++++ RAW DATA

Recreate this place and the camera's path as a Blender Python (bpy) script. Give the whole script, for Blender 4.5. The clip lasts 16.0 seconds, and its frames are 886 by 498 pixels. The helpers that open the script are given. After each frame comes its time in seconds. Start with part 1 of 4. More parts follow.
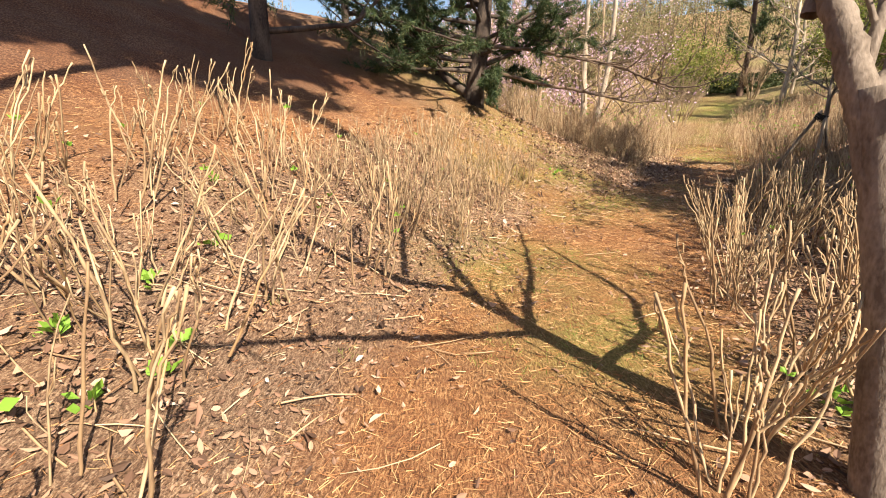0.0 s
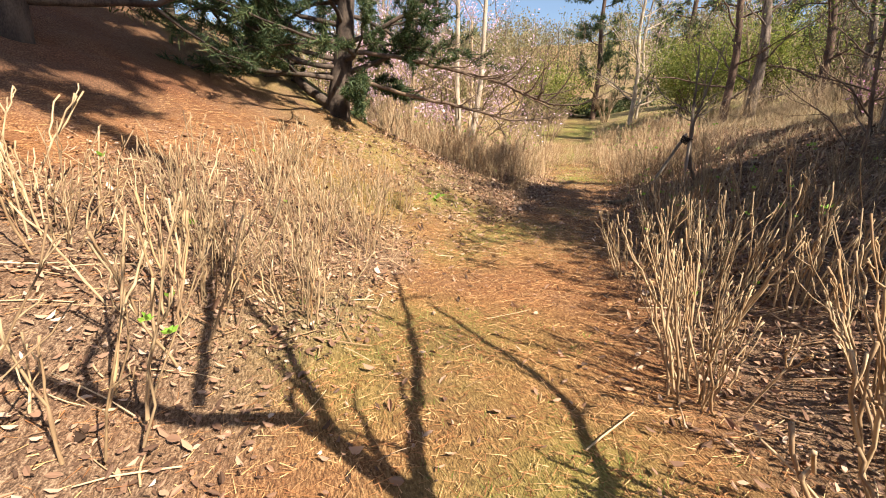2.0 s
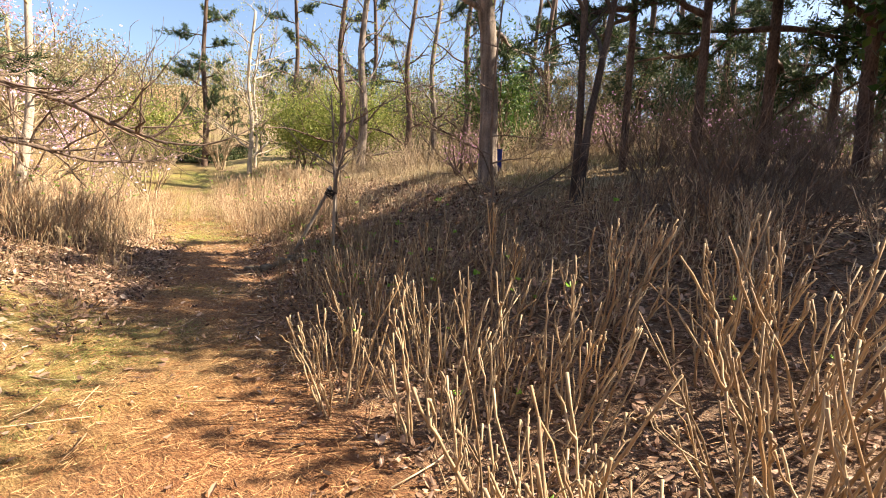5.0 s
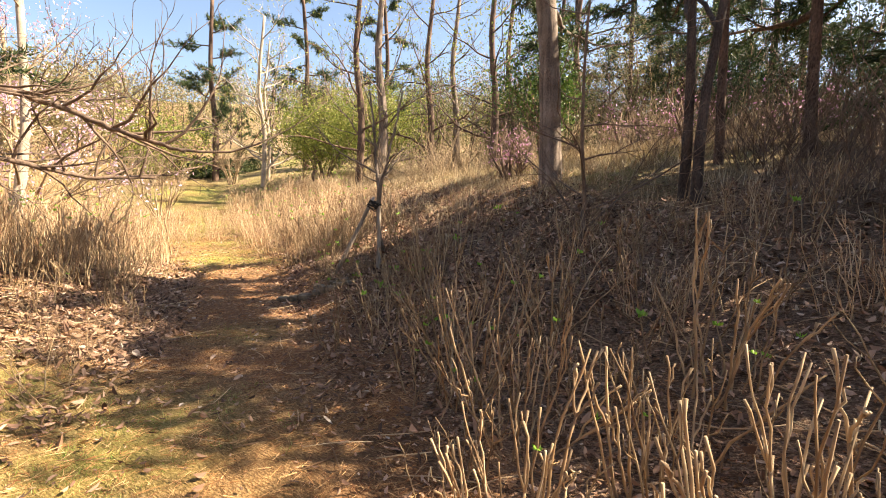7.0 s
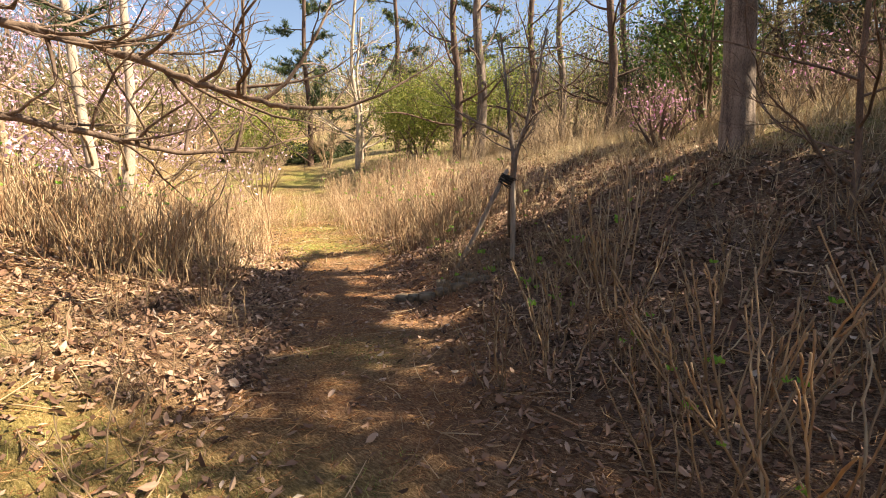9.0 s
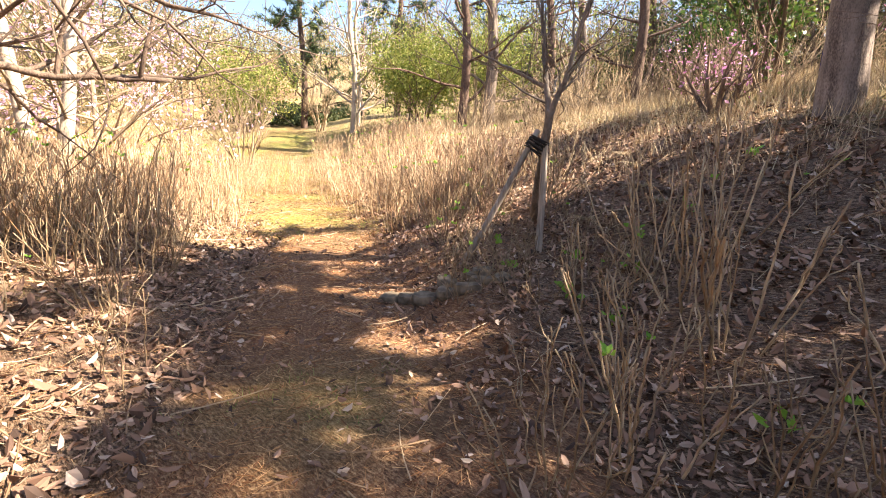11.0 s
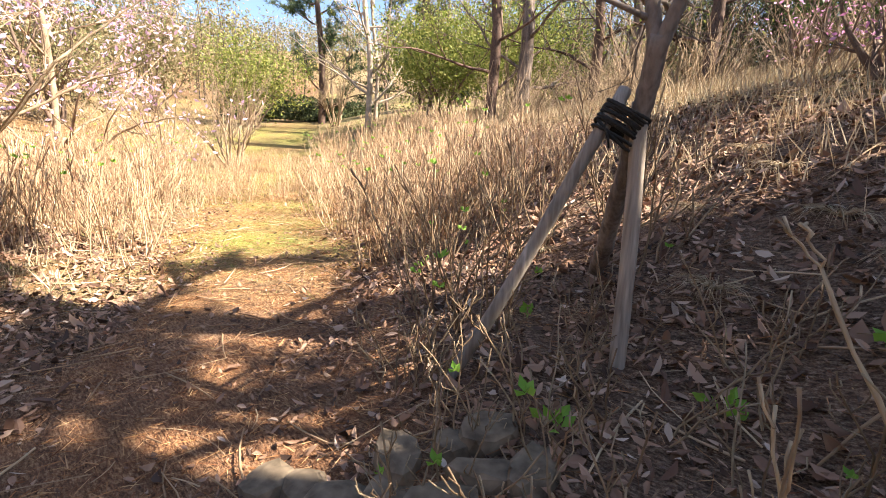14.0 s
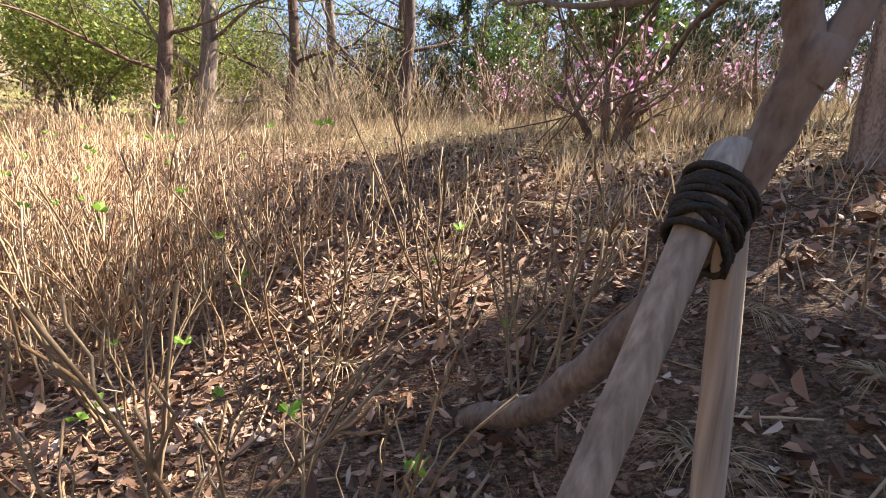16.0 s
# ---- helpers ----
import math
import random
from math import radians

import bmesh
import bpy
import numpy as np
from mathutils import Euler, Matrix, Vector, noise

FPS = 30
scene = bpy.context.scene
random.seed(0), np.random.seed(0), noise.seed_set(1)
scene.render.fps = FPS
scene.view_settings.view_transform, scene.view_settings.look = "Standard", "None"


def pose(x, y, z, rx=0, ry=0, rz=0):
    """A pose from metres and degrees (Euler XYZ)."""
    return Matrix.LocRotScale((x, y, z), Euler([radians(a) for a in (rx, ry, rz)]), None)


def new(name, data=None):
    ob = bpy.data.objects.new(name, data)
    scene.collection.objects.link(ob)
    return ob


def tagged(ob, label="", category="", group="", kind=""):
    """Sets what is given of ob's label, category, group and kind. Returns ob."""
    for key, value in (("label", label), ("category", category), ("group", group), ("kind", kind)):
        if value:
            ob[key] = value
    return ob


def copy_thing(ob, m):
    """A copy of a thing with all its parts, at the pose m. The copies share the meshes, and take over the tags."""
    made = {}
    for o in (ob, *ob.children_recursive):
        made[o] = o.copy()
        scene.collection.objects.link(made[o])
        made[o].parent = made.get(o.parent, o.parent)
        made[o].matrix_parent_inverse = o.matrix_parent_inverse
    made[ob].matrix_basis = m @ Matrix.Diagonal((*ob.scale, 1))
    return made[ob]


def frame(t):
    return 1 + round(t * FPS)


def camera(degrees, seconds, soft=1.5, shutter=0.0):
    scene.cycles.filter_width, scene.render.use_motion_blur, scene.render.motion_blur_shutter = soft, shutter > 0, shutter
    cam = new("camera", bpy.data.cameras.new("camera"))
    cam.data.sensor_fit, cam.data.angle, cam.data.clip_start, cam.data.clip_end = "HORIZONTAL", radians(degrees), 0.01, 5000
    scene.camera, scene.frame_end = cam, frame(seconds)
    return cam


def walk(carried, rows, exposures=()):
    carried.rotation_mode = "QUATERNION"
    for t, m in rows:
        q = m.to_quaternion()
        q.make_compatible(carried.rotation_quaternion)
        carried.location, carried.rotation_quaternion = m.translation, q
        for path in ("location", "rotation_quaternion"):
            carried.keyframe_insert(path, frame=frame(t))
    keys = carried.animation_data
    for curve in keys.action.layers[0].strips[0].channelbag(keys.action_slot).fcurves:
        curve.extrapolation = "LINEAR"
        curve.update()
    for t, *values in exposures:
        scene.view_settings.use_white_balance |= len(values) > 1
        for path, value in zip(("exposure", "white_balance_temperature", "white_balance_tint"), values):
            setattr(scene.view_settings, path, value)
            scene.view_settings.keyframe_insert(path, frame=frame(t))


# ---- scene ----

++++++++

GIVEN TASK: Copy the material above exactly and drop the pictures.

FINISHED EXERCISE:
Recreate this place and the camera's path as a Blender Python (bpy) script. Give the whole script, for Blender 4.5. The clip lasts 16.0 seconds, and its frames are 886 by 498 pixels. The helpers that open the script are given. After each frame comes its time in seconds. Start with part 1 of 4. More parts follow.
0.0 s
2.0 s
5.0 s
7.0 s
9.0 s
11.0 s
14.0 s
16.0 s
# ---- helpers ----
import math
import random
from math import radians

import bmesh
import bpy
import numpy as np
from mathutils import Euler, Matrix, Vector, noise

FPS = 30
scene = bpy.context.scene
random.seed(0), np.random.seed(0), noise.seed_set(1)
scene.render.fps = FPS
scene.view_settings.view_transform, scene.view_settings.look = "Standard", "None"


def pose(x, y, z, rx=0, ry=0, rz=0):
    """A pose from metres and degrees (Euler XYZ)."""
    return Matrix.LocRotScale((x, y, z), Euler([radians(a) for a in (rx, ry, rz)]), None)


def new(name, data=None):
    ob = bpy.data.objects.new(name, data)
    scene.collection.objects.link(ob)
    return ob


def tagged(ob, label="", category="", group="", kind=""):
    """Sets what is given of ob's label, category, group and kind. Returns ob."""
    for key, value in (("label", label), ("category", category), ("group", group), ("kind", kind)):
        if value:
            ob[key] = value
    return ob


def copy_thing(ob, m):
    """A copy of a thing with all its parts, at the pose m. The copies share the meshes, and take over the tags."""
    made = {}
    for o in (ob, *ob.children_recursive):
        made[o] = o.copy()
        scene.collection.objects.link(made[o])
        made[o].parent = made.get(o.parent, o.parent)
        made[o].matrix_parent_inverse = o.matrix_parent_inverse
    made[ob].matrix_basis = m @ Matrix.Diagonal((*ob.scale, 1))
    return made[ob]


def frame(t):
    return 1 + round(t * FPS)


def camera(degrees, seconds, soft=1.5, shutter=0.0):
    scene.cycles.filter_width, scene.render.use_motion_blur, scene.render.motion_blur_shutter = soft, shutter > 0, shutter
    cam = new("camera", bpy.data.cameras.new("camera"))
    cam.data.sensor_fit, cam.data.angle, cam.data.clip_start, cam.data.clip_end = "HORIZONTAL", radians(degrees), 0.01, 5000
    scene.camera, scene.frame_end = cam, frame(seconds)
    return cam


def walk(carried, rows, exposures=()):
    carried.rotation_mode = "QUATERNION"
    for t, m in rows:
        q = m.to_quaternion()
        q.make_compatible(carried.rotation_quaternion)
        carried.location, carried.rotation_quaternion = m.translation, q
        for path in ("location", "rotation_quaternion"):
            carried.keyframe_insert(path, frame=frame(t))
    keys = carried.animation_data
    for curve in keys.action.layers[0].strips[0].channelbag(keys.action_slot).fcurves:
        curve.extrapolation = "LINEAR"
        curve.update()
    for t, *values in exposures:
        scene.view_settings.use_white_balance |= len(values) > 1
        for path, value in zip(("exposure", "white_balance_temperature", "white_balance_tint"), values):
            setattr(scene.view_settings, path, value)
            scene.view_settings.keyframe_insert(path, frame=frame(t))


# ---- scene ----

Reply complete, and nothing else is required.